(1.) It is alleged in the applications that the petitioner, a widow having seven children, was arrested on 15th February, 1991 in connection with FIR No-59/81 under sections 20,61 and 85 of the NDPS Act.ln para 8 of the application, being Cr.M.2144/93, it is stated that the petitioner is in custody for the last more than two and a half years and her children are being neglected as there is no one to look after them. In the application it is prayed that the State should be directed to provide food, shelter and education to her children.

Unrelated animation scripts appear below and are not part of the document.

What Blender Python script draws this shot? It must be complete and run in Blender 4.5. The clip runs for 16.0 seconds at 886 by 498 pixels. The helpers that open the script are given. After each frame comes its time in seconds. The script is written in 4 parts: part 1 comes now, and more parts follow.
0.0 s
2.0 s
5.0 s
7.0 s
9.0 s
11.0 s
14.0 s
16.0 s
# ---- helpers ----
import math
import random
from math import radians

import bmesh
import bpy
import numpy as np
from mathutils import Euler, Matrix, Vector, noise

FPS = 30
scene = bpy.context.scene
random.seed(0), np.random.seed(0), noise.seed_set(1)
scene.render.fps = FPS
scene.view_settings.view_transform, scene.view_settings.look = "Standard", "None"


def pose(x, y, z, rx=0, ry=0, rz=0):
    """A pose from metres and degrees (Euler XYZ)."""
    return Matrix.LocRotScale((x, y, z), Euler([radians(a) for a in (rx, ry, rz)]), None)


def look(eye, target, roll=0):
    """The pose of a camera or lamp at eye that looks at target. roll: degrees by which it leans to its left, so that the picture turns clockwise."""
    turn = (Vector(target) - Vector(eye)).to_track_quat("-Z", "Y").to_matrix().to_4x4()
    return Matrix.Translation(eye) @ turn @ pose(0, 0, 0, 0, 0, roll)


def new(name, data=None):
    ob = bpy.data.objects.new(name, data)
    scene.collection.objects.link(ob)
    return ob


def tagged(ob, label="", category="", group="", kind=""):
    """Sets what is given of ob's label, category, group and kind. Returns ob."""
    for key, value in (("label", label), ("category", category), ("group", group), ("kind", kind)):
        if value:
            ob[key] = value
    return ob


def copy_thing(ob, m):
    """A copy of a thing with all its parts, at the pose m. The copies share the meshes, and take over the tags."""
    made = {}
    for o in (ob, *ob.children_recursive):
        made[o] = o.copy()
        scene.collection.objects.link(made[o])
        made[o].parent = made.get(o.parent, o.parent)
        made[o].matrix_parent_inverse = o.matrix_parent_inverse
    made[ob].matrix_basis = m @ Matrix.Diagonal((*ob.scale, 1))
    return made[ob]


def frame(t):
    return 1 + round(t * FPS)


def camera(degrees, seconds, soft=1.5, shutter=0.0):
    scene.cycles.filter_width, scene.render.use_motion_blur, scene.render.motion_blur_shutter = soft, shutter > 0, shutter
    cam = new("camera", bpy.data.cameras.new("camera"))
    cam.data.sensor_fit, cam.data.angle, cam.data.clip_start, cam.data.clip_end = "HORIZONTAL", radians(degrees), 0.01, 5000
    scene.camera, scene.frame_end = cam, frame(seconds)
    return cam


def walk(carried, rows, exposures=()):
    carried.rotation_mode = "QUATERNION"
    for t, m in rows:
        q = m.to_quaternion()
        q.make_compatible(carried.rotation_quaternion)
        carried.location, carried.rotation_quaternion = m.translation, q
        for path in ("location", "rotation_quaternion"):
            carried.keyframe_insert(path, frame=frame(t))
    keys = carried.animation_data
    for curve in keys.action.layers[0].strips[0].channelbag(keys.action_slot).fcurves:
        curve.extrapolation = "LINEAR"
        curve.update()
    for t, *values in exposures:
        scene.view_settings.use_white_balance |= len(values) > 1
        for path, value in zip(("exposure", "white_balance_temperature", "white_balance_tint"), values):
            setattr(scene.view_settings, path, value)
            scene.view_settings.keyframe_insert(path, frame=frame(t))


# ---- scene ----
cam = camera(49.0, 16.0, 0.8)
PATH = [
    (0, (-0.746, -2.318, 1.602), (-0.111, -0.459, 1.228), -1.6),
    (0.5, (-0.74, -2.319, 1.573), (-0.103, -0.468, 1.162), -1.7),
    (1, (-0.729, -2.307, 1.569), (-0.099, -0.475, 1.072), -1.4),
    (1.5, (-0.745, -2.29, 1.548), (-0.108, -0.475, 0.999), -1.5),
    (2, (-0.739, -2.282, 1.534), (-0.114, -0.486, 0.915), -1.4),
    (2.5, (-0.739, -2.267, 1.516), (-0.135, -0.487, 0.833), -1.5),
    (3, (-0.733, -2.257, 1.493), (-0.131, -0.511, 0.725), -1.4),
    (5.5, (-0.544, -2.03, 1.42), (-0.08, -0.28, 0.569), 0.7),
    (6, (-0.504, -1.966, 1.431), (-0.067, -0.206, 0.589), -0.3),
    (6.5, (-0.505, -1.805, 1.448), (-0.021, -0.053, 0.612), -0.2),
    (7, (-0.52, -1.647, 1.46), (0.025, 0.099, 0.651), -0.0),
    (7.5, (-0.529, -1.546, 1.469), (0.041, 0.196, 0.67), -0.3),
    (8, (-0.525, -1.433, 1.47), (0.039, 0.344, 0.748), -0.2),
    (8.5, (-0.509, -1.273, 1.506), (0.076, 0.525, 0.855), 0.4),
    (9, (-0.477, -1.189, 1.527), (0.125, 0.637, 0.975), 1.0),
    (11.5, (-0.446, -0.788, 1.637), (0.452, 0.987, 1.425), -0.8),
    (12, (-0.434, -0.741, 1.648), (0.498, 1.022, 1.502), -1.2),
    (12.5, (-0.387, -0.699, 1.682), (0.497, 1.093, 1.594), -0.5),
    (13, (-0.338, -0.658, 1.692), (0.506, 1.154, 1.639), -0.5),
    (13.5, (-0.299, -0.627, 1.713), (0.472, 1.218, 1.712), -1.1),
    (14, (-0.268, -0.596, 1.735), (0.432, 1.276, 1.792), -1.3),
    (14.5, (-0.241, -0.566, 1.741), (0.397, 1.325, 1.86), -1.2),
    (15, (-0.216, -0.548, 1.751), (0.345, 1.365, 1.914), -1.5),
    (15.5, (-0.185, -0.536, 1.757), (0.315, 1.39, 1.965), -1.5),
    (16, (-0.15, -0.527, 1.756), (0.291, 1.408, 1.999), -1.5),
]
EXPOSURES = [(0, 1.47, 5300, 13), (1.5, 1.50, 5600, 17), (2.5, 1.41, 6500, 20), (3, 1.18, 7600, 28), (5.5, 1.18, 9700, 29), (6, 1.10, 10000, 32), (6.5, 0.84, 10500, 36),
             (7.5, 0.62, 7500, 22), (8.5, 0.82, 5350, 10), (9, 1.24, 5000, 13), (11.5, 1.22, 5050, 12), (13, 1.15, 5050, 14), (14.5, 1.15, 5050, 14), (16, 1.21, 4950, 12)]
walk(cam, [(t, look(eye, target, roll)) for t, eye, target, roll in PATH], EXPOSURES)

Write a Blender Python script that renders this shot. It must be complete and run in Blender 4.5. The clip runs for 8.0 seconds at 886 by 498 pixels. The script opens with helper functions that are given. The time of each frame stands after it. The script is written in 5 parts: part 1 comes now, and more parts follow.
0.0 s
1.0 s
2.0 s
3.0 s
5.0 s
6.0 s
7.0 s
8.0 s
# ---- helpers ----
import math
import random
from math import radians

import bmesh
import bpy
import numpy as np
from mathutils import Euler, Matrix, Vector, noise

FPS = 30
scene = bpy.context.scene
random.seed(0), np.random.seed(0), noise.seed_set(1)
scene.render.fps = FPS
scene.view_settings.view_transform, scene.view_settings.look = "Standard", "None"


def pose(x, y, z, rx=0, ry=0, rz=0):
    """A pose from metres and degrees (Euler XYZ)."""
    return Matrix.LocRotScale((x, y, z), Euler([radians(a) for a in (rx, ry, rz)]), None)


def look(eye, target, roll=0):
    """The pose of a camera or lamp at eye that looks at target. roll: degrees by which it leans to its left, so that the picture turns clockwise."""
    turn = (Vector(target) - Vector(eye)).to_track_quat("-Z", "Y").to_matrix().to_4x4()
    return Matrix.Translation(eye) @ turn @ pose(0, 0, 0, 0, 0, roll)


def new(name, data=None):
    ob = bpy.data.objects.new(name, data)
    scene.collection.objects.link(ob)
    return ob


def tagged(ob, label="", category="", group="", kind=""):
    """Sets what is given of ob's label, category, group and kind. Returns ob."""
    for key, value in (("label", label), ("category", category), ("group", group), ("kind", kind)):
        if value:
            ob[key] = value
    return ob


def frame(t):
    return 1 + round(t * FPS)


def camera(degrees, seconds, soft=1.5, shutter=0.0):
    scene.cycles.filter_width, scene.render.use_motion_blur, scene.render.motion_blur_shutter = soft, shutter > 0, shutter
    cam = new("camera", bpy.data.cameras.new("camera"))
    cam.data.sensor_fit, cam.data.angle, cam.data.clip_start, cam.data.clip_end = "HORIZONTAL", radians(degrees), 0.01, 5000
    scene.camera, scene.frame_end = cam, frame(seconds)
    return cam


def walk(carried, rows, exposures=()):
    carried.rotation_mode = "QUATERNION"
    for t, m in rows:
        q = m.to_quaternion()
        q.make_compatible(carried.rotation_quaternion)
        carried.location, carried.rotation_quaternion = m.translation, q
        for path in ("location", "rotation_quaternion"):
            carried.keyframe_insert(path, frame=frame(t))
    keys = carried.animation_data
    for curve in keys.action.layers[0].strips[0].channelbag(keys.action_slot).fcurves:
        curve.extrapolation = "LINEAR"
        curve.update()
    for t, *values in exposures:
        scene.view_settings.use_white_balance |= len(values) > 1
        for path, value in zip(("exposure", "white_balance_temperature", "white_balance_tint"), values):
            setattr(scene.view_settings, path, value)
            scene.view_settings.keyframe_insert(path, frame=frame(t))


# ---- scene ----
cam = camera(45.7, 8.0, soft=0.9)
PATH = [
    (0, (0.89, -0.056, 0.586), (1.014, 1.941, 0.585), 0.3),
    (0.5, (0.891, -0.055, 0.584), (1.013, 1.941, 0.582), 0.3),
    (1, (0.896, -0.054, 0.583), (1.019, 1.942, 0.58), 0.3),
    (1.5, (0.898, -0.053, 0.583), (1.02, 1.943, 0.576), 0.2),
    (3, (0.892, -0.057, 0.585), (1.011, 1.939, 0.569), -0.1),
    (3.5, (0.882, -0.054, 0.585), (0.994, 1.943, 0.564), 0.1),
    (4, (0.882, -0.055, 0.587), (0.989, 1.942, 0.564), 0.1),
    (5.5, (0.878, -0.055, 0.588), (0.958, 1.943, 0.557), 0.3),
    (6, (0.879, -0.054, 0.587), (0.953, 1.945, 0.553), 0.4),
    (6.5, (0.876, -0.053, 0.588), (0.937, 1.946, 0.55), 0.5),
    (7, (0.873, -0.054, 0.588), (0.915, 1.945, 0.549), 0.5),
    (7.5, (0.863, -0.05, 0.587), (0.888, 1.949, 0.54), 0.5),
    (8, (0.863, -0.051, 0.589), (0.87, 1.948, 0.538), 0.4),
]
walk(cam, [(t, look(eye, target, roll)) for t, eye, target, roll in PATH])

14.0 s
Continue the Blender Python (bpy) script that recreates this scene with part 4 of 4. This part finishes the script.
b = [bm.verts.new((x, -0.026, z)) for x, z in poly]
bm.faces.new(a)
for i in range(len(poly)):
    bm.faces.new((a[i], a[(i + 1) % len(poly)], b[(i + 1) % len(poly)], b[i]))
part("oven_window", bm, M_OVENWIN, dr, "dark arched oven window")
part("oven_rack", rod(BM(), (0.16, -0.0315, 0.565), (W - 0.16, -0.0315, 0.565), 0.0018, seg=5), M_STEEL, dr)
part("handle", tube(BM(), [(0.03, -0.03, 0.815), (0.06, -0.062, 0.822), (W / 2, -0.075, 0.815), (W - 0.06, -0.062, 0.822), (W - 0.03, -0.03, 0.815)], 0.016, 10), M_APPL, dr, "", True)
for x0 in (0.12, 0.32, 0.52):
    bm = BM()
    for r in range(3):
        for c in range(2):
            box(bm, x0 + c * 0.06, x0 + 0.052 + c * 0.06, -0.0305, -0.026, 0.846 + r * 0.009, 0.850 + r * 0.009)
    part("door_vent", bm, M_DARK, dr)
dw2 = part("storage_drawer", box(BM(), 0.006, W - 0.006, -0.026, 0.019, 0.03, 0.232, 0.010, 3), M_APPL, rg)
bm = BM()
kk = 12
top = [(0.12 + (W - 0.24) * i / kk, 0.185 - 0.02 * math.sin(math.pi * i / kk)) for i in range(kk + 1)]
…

(2.) In a situation like this, where children of a single parent are left alone due to the incarceration of the parent, it is the bounden duty of the State to provide for such children, who have no one even to wipe their tears,respond to their smiles or to prevent them from taking to wayward life. These children cannot be forgotten and abandoned. If they are being deprived of the hands which feed, protect and love them, it will not be just, fair and reasonable to leave them without securing for them, the basic necessities of life including food, education and shelter. What will happen to the children who see a heartless world around them in which they are not wanted and they do not receive anything from the society except deprivation,should be the concern of the State.
(3.) When the only parent is tucked away in jail the State must rehabilitate the children. The State may be totally justified in fettering a person's liberty but at the same time the State must be mindful of the fact that be may have children with none to look after them except him. While punishing such a person by placing him in custody, the blow to the children must be softened. By depriving the parent of his liberty the State is also depriving the child of the means of his subsistence and sustenance. The State must in such circumstances replenish the said means by providing the bare necessities of life to the child. It is well settled that right to life under Article 20 of the Constitution means something more than survival or animal existence.Right to life is a whole some right which makes life meaningful and complete including life which is to be lived with dignity. In Francis Coralie Mullin vs. The Administrator, Union Territory of Delhi and others, AIR 1981 S.C. 746, the Supreme Court while applying Article 21 of the Constitution to a prisoner held that the right to life would include right to live with all that goes along with it including bare necessities of life. If prisoners have these rights surely their children can not be worse off than them.